The American Occupation February 10
My binoculars seem to trigger childhood memories for the old Trini exec on the seawall. “See any submarines?“ he asks nostalgically. Three-quarter century ago, “a t’ousand boats“ would have filled the Gulf before us. Today, spanning 180 degrees of open water, there is a total of 8 merchant vessels, the ferry speeding south to San Fernando, and a departing cruise ship the size of a capsized Chrysler Building. Yet it is what hides beneath the surface that captivates the old Trini. He is still haunted by U-Boats.
Before the US had even joined the fight against Hitler, the military readied for war in Trinidad. By 1945, there were more than 300,000 Yanks and Brits living on the island, building roads, expanding ports, erecting communication systems, securing the Panama Canal, coveting the Venezuelan oilfields, and training deep sout’ for prolonged jungle warfare in Asia.
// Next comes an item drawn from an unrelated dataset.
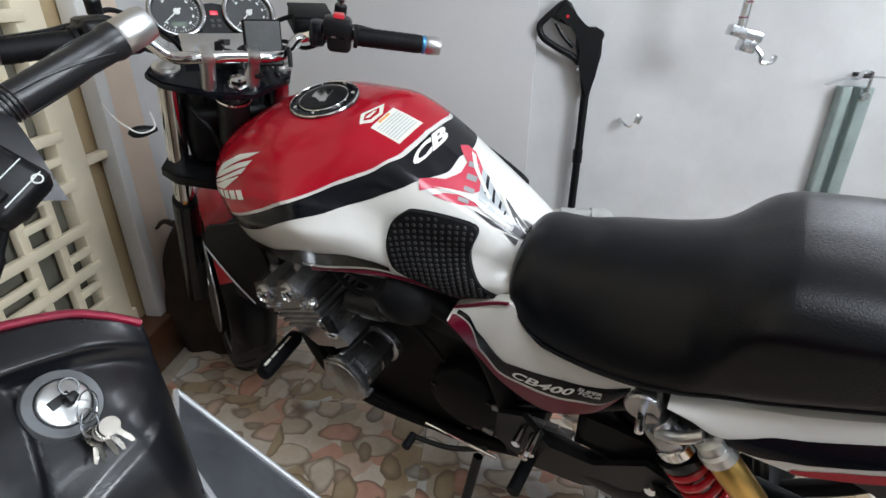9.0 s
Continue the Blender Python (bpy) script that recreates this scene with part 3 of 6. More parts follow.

In ’39, at the start of the war, the Navy established the Construction Battalion—the Seabees they were called by their acronym—who comprised a skilled civilian workforce sent abroad in the war effort. By 1941, the Seabees were building naval bases and supportive infrastructure far abroad: Pearl Harbor, Midway Island, Guam, Bermuda, Newfoundland, Puerto Rico, and Trinidad.
The Atlantic and Pacific theaters merged at just one point on the map, Panama, so the Canal zone naturally attracted U-Boats, like corbeaux to a waterhole. Indeed, more than a dozen ships were torpedoed by German and Italian submarines just off shore around Chaguaramas and Maracas. The merchant fleet remained under constant siege until the Allies forged a naval blockade in the southern Caribbean. The Lend Lease Act with Britain allowed Yankees to take control of Barbados, Grenada, and Tobago. The commanding admirals of the South Atlantic Fleet lived in confiscated Victorian homes on the Queen’s Park Savannah.
The old-timer recalls those years with bitter pride. Many Trini’s served during the war, his dad at Carlsen Airfield, a giant air base 20 miles south of the capital. During the dawning nuclear age, the Seabees were improbably assigned to build a city of blimp hangars in Chaguanas. The masterminds must have been sucking hydrogen gas on the Maraval Road, in Whitehall.
The social changes during the war were extreme and irrevocable, as American military and oil men crashed into island culture with overwhelming force. In 1943, Lord Invader had a calypso hit with “Rum and Coca Cola,“ which chronicles what happened after the boys stormed the Cumana Point in Carenage. Soon after, the Andrew Sisters, America’s blond sweethearts of the airwaves, recorded a wildly popular version of the song, apparently with no clue that the lyrics are about prostitution and imperialism.
And when de Yankeys first went to Trinidad,
Some ah de young girls Were more than glad,
Deh said that de Yankeys treat dem Nice
and deh give dem the better Price.
Deh buy rum and coca-cola, went Down Point Cumana,
Both mothers and daughters, workin Fuh deh yankey dollar.
And look, I had ah little chick De odda day,
But her mother came and took her Away,
Ah self and her mother and her sisters
Went tuh make out with some soldiers.
Deh bought rum and coca-cola, went Down Point Cumana,
Both mothers and daughters, workin Fuh deh yankey dollar.
Deh have some Aristos in Port Of Spain
I know alot but ah won't call names,
and in the day wouldn't gih you a right
But yuh go see dem with deh foreigners late at night.
Drinkin rum and coco-cola, goin down Point Cumana,
Both mothers and daughters, workin Fuh deh yankey dollar.
I know a couple who got married one Afternoon,
An was tuh go tuh Miami on deh Honey- Moon,
But de bride run away, with de soldier Lad
and de stupid husband went starin Mad.
Because rum and coco-cola, goin down Point Cumana.
Both mothers and daughters, workin Fuh deh yankey dollar.
We won the war after all. And in a few years, the Caribbean Islands eventually won their independence from occupation. These achievements earn annual celebration and remembrance, but the past is always bittersweet. Like the old Trini exec says, it is the Jumbie, the bogeyman, hiding beneath the surface that still haunts.